** start of Supplied data **

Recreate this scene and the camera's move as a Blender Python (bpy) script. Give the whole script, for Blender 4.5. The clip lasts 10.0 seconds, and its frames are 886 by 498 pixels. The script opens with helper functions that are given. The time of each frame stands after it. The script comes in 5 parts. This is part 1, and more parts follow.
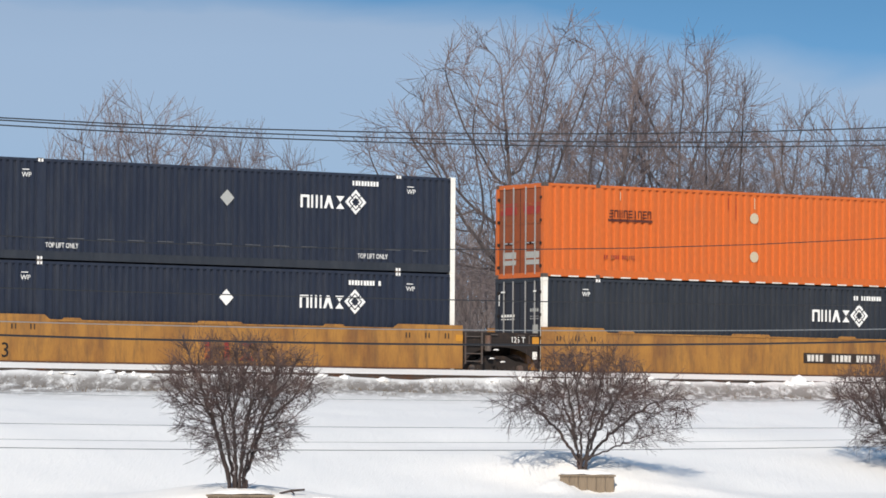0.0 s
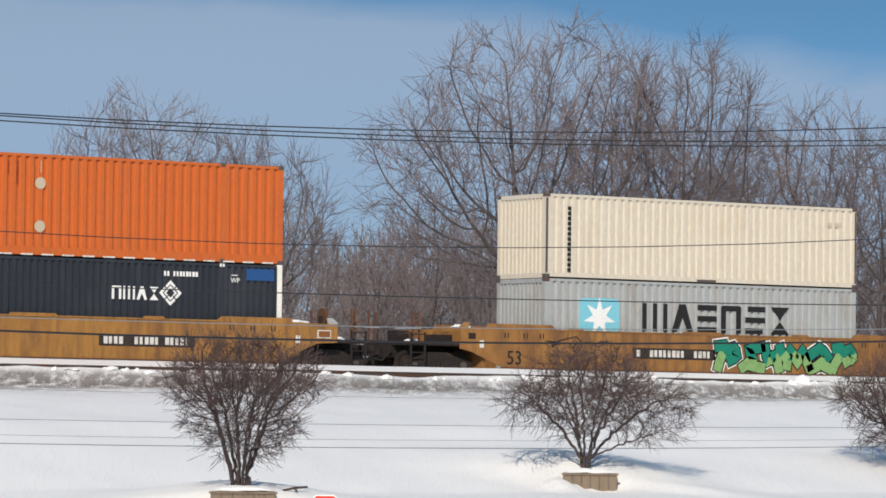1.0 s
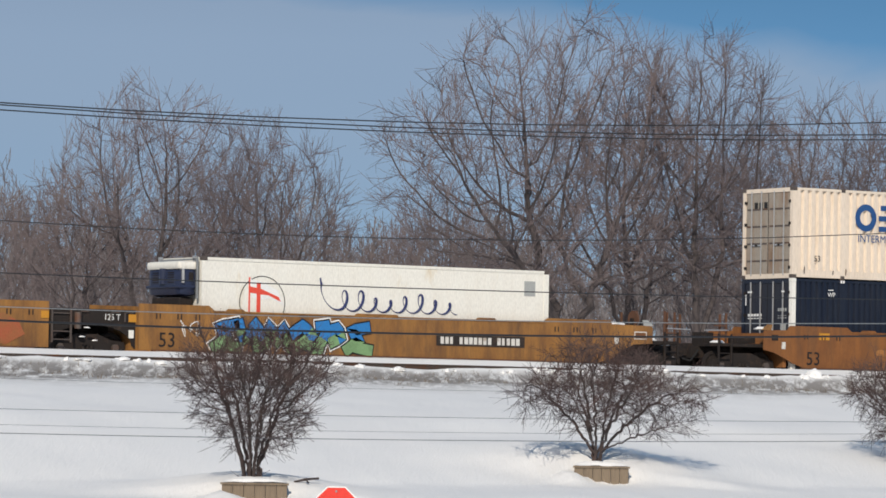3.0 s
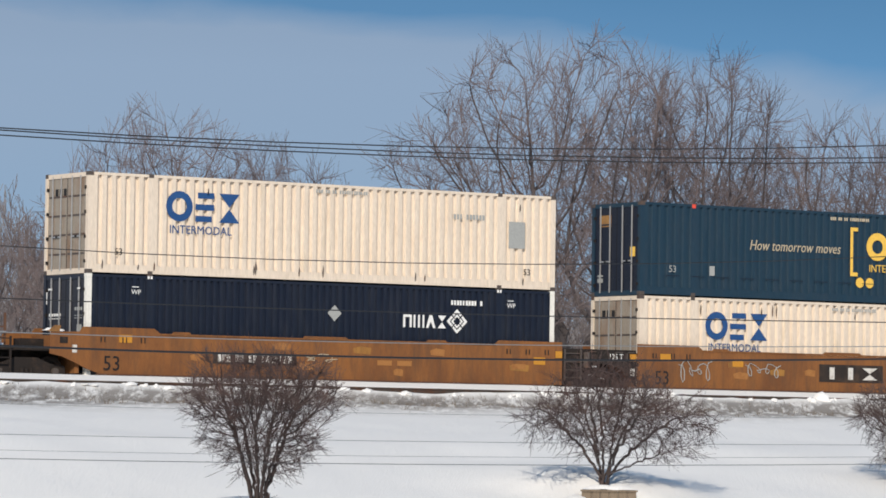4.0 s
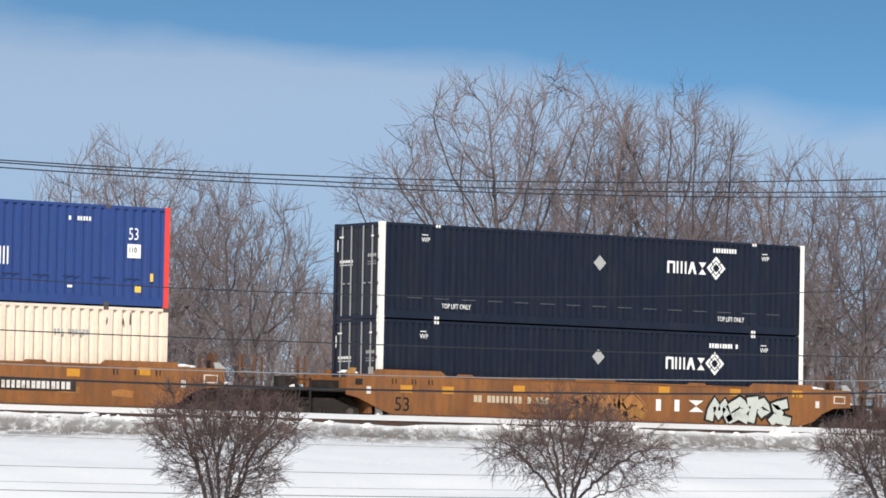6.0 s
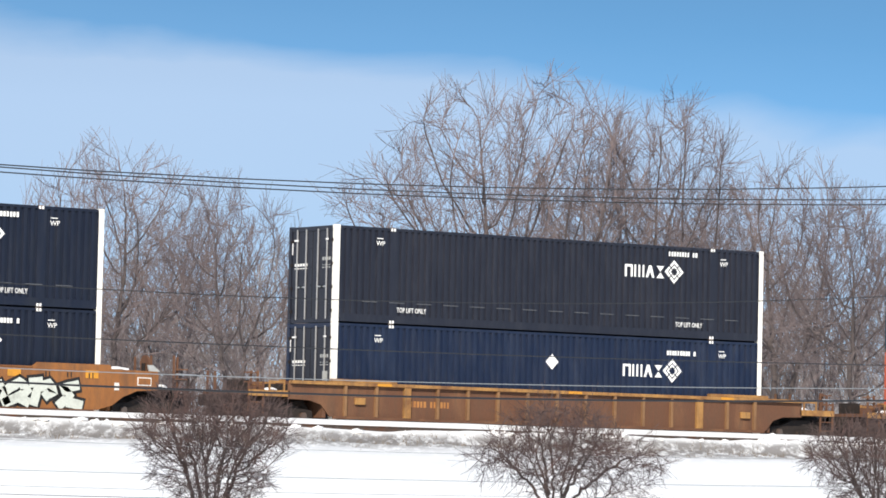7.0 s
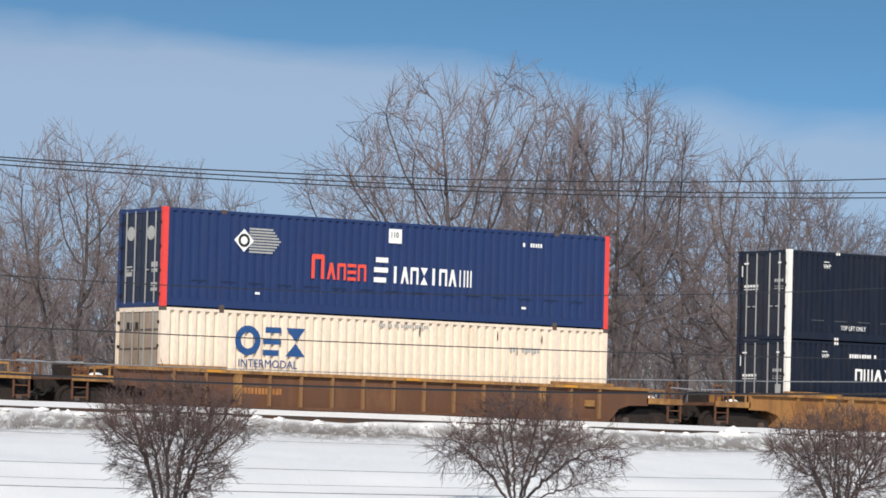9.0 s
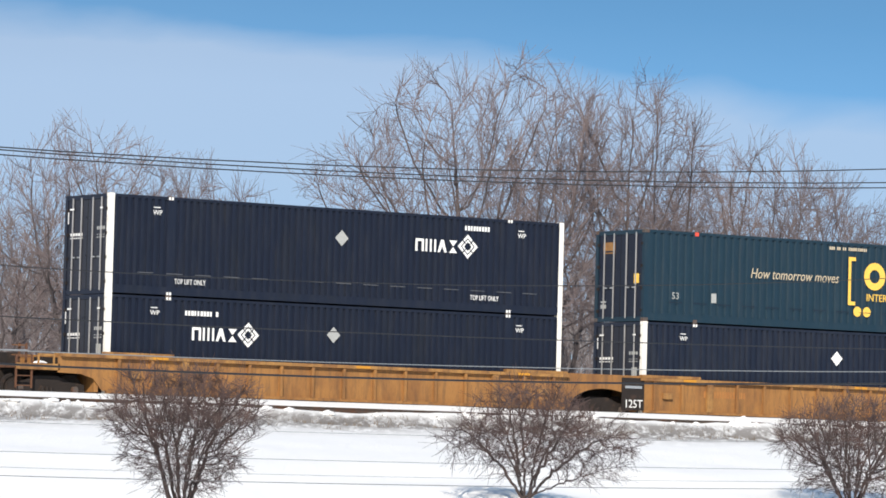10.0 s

** end of Supplied data **

Transcribe the full listing above exactly as it stands, minus the pictures.

Recreate this scene and the camera's move as a Blender Python (bpy) script. Give the whole script, for Blender 4.5. The clip lasts 10.0 seconds, and its frames are 886 by 498 pixels. The script opens with helper functions that are given. The time of each frame stands after it. The script comes in 5 parts. This is part 1, and more parts follow.
0.0 s
1.0 s
3.0 s
4.0 s
6.0 s
7.0 s
9.0 s
10.0 s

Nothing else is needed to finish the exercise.